By Khatchig Mouradian
The selection of Rahm Emanuel as chief of staff—the first major appointment by President-elect Barack Obama—did not fare well with many Armenian-Americans who supported the Illinois Senator’s bid for presidency. While the Armenian-Americans who overwhelmingly voted for Obama showed signs of unease, those who supported the McCain-Palin ticket were quick to exclaim, I told you so!

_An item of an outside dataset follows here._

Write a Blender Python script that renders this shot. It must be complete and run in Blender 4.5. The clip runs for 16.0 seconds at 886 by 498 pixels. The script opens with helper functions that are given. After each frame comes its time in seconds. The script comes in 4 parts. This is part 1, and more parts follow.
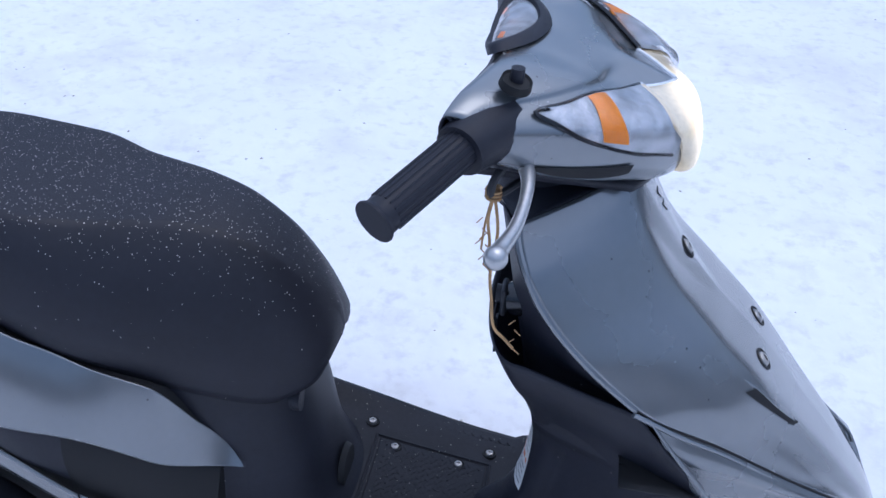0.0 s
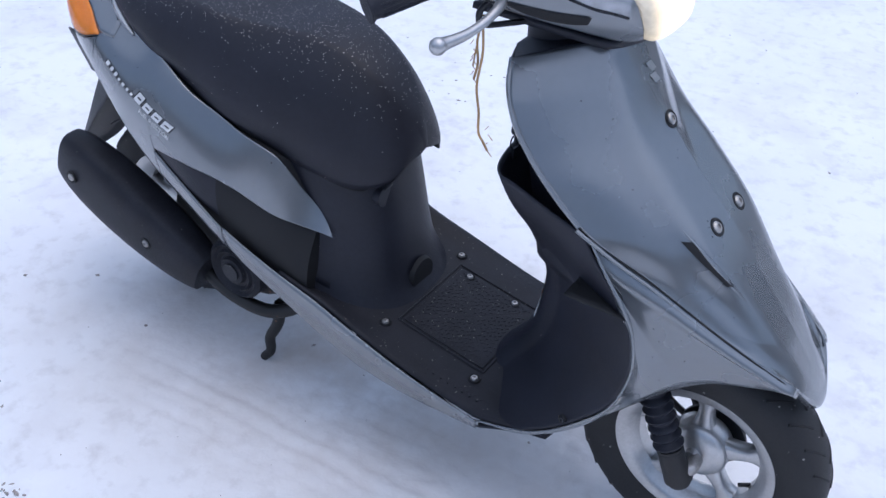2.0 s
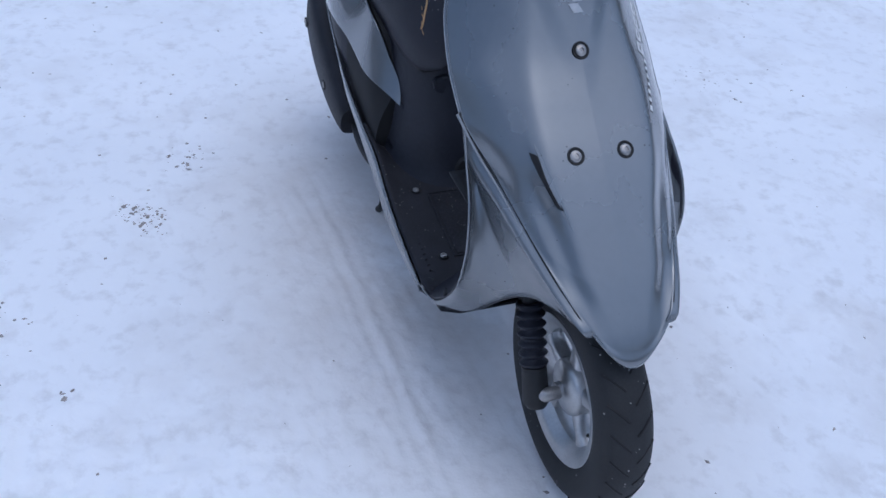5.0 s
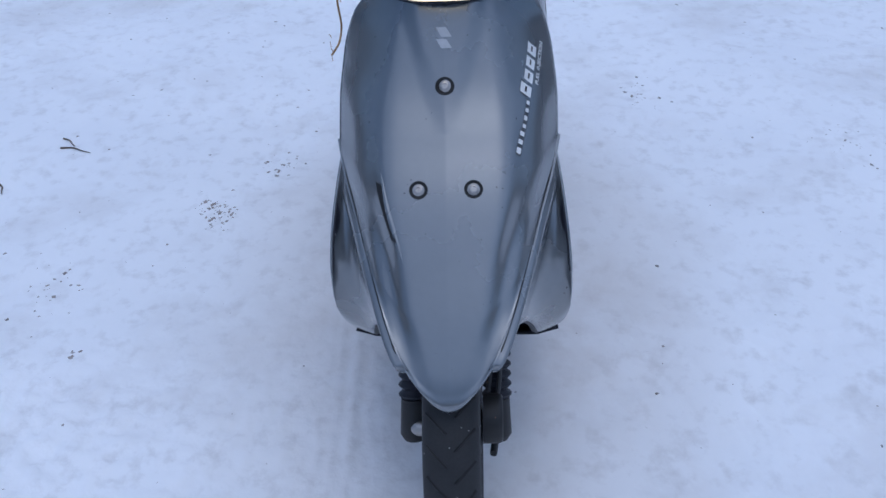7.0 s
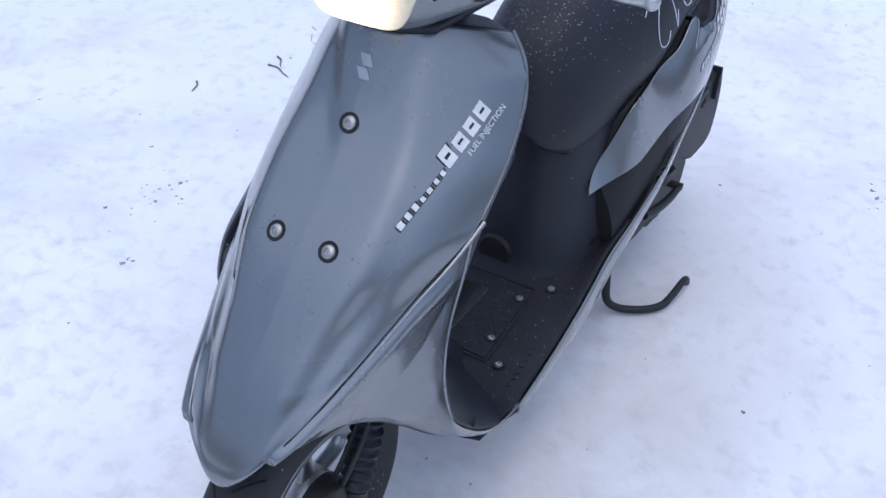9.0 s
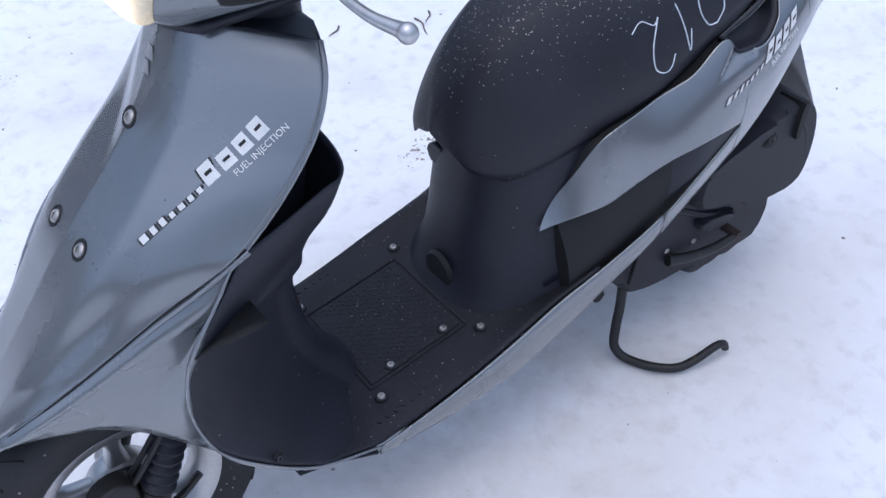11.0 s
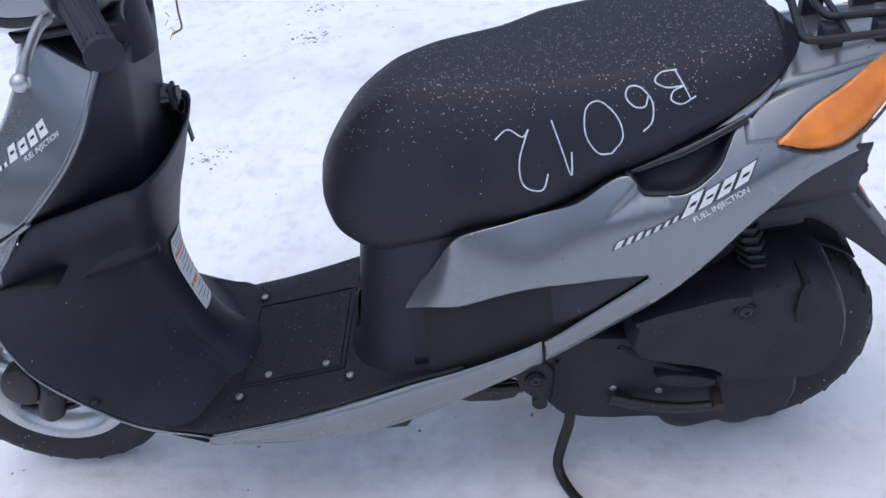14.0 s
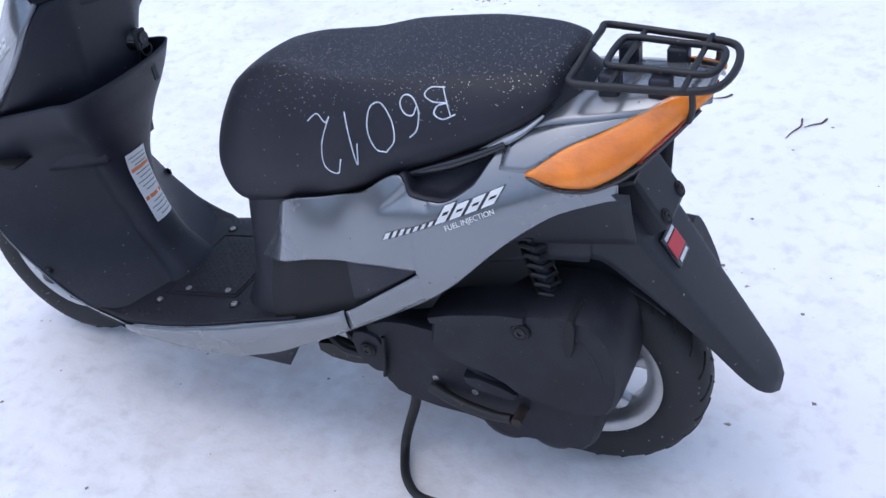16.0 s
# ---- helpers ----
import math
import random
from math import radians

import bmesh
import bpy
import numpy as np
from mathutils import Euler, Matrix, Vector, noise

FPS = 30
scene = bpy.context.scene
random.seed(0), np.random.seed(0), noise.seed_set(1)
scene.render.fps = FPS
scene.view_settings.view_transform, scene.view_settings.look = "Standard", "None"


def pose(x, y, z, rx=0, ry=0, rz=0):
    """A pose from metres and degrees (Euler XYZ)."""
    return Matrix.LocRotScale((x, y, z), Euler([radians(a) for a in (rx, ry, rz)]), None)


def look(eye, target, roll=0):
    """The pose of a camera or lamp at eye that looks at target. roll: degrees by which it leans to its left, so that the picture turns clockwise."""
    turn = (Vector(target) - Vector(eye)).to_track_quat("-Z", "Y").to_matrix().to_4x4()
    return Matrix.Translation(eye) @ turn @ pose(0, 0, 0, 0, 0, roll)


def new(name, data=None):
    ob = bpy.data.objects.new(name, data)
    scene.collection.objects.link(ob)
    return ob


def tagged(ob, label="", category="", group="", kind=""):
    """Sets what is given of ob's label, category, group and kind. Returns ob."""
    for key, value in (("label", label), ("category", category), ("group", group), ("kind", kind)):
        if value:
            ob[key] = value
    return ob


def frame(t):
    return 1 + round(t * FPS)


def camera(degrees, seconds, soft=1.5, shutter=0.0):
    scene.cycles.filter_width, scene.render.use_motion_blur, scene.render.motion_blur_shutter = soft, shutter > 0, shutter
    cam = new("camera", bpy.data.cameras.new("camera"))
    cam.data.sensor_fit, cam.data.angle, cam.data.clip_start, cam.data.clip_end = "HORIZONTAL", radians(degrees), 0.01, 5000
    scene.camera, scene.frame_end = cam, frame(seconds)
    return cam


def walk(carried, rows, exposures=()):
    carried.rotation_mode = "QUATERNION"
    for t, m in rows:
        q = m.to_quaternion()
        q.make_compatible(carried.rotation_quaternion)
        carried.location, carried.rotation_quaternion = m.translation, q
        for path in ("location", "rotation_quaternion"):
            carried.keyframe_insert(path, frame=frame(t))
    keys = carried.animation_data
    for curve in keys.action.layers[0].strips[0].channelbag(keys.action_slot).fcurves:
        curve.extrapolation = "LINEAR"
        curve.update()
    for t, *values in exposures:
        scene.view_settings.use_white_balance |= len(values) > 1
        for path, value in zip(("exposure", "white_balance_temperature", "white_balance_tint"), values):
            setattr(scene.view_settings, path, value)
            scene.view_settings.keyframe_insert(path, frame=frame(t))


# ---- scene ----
cam = camera(50.0, 16.0)
PATH = [
    (0, (0.878, -0.91, 1.348), (0.61, 0.706, 0.2), 1.9),
    (0.5, (1.047, -0.929, 1.337), (0.553, 0.636, 0.194), 1.5),
    (1, (1.152, -0.979, 1.343), (0.523, 0.513, 0.168), 0.3),
    (1.5, (1.275, -1.077, 1.349), (0.499, 0.335, 0.164), -0.0),
    (2, (1.383, -1.117, 1.354), (0.49, 0.228, 0.173), 1.6),
    (2.5, (1.527, -1.052, 1.347), (0.53, 0.211, 0.158), 0.6),
    (3, (1.677, -1.0, 1.33), (0.545, 0.088, 0.09), 0.8),
    (3.5, (1.819, -0.949, 1.324), (0.622, 0.062, 0.082), 0.2),
    (3.7, (1.884, -0.936, 1.327), (0.66, 0.063, 0.1), 1.6),
    (5.8, (2.271, -0.373, 1.35), (0.643, -0.096, 0.222), 1.0),
    (6, (2.302, -0.322, 1.367), (0.648, -0.065, 0.272), 1.1),
    (6.5, (2.327, -0.096, 1.356), (0.655, -0.01, 0.261), -0.6),
    (7, (2.272, 0.061, 1.341), (0.632, -0.037, 0.201), -2.9),
    (7.5, (2.123, 0.225, 1.308), (0.538, 0.016, 0.106), 0.4),
    (8, (2.043, 0.378, 1.326), (0.531, -0.286, 0.198), -4.2),
    (8.5, (1.985, 0.556, 1.336), (0.59, -0.288, 0.177), -3.8),
    (9, (1.809, 0.615, 1.312), (0.431, -0.205, 0.117), 1.5),
    (9.2, (1.749, 0.644, 1.312), (0.379, -0.175, 0.106), 1.9),
    (11.3, (1.171, 0.965, 1.302), (0.351, -0.334, 0.022), -3.2),
    (11.5, (1.12, 0.976, 1.297), (0.323, -0.347, 0.027), -3.9),
    (12, (0.924, 1.033, 1.309), (0.309, -0.387, 0.043), -6.2),
    (12.5, (0.753, 1.082, 1.304), (0.291, -0.407, 0.051), -7.7),
    (13, (0.596, 1.065, 1.294), (0.336, -0.456, 0.021), -8.8),
    (13.5, (0.473, 1.054, 1.31), (0.337, -0.456, 0.007), -7.0),
    (14, (0.303, 1.152, 1.324), (0.495, -0.41, 0.089), -8.9),
    (14.5, (0.126, 1.207, 1.304), (0.602, -0.333, 0.121), -11.0),
    (15, (-0.022, 1.142, 1.297), (0.494, -0.368, 0.092), -6.1),
    (15.5, (-0.191, 1.106, 1.298), (0.477, -0.36, 0.113), -7.9),
    (16, (-0.428, 1.107, 1.303), (0.399, -0.294, 0.14), -9.0),
]
EXPOSURES = [(0, 0.39, 5250, 11), (1, 0.40, 5500, 12), (1.5, 0.37, 5600, 12), (2.5, 0.54, 5550, 10), (3.5, 0.52, 5400, 10), (6, -0.24, 5150, 9), (7, -0.14, 5100, 9), (7.5, 0.04, 5200, 10), (8.5, 0.17, 5400, 11), (9, 0.40, 5500, 11), (11.5, 0.50, 5650, 11), (12.5, 0.47, 5700, 11), (14, 0.46, 5800, 12), (16, 0.58, 5600, 12)]
walk(cam, [(t, look(eye, target, roll)) for t, eye, target, roll in PATH], EXPOSURES)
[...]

The concerns of Armenian-Americans are understandable. Beginning with his days in the Clinton Administration through his years in Congress, Emanuel’s support has been mixed. It appears—if we are to take Robert Novak’s word for it—Emanuel opposed Clinton Administration affirmation of the Armenian Genocide. And yet, in his first term in Congress in 2003, he cosponsored Armenian Genocide legislation (H.Res.193) and urged President Bush in 2003, 2004 and 2005 to properly characterize the events from 1915-1923 as genocide.
Back then, Emanuel wasn’t afraid to question U.S. assistance to Turkey. In fact, in February 2003, when Congress was considering a $24 billion aid package to Turkey in return for allowing U.S. troops to open up a northern front to battle Iraqi insurgents, Emanuel was positively poetic in listing the myriad of domestic uses for those funds—from “no child left behind programs,” to college tuition assistance. Turkey eventually blocked U.S. troops from setting up the northern front.
Since 2006, it appears Emanuel has gone back to his Clinton-Administration days, counseling Speaker Pelosi not to place the Armenian Genocide resolution on the House agenda—advice that Pelosi and the House leadership did not heed.
So, again, that Armenian-Americans are concerned is understandable. What is not understandable, however, is the leap that many Armenian-Americans are making—concluding that the appointment of Emanuel is proof that Obama is somehow on the road to reneging on his election pledge even before taking his oath of office.
Such thinking comes off to be a bit naive. If the criteria for appointing a presidential chief of staff were for him to agree with the President on every single issue, no one would ever serve in that post. The President will have points of agreement and disagreement with his chief of staff—and all members of his Administration, for that matter—with the final word being that of the President, himself. Not to mention the fact that it is foolhardy to think that the President’s choice of a chief of staff would be decided on a single human rights issue—however just.
Armenian-American critics of the Emanuel pick ought to keep in mind the impressive record of President-elect Obama and—perhaps even more importantly—that of vice President-elect Biden, when it comes to issues of concern to Armenian-Americans. Although their record does not guarantee their support of Genocide recognition now that they have assumed the highest office of the country, it should, at least, make one think twice before jumping to conclusions.
Concentrating on the Emanuel pick is a distraction. Regardless of who the chief of staff is, immense pressure is going to be exerted on Obama—by some Washington elites, the Turkish state and U.S.-based lobby groups working openly or silently for the Turkish government—to dissuade him from recognizing the Armenian Genocide.
Given that reality, Armenian-Americans have two clear choices. To sit on their hands, thinking that they already did their part by voting for Obama and now it is his turn to deliver, or to struggle more fiercely than ever for truth and justice, knowing well that they have in the highest office of their country, a President who understands their struggle for truth and justice—certainly more than his predecessors.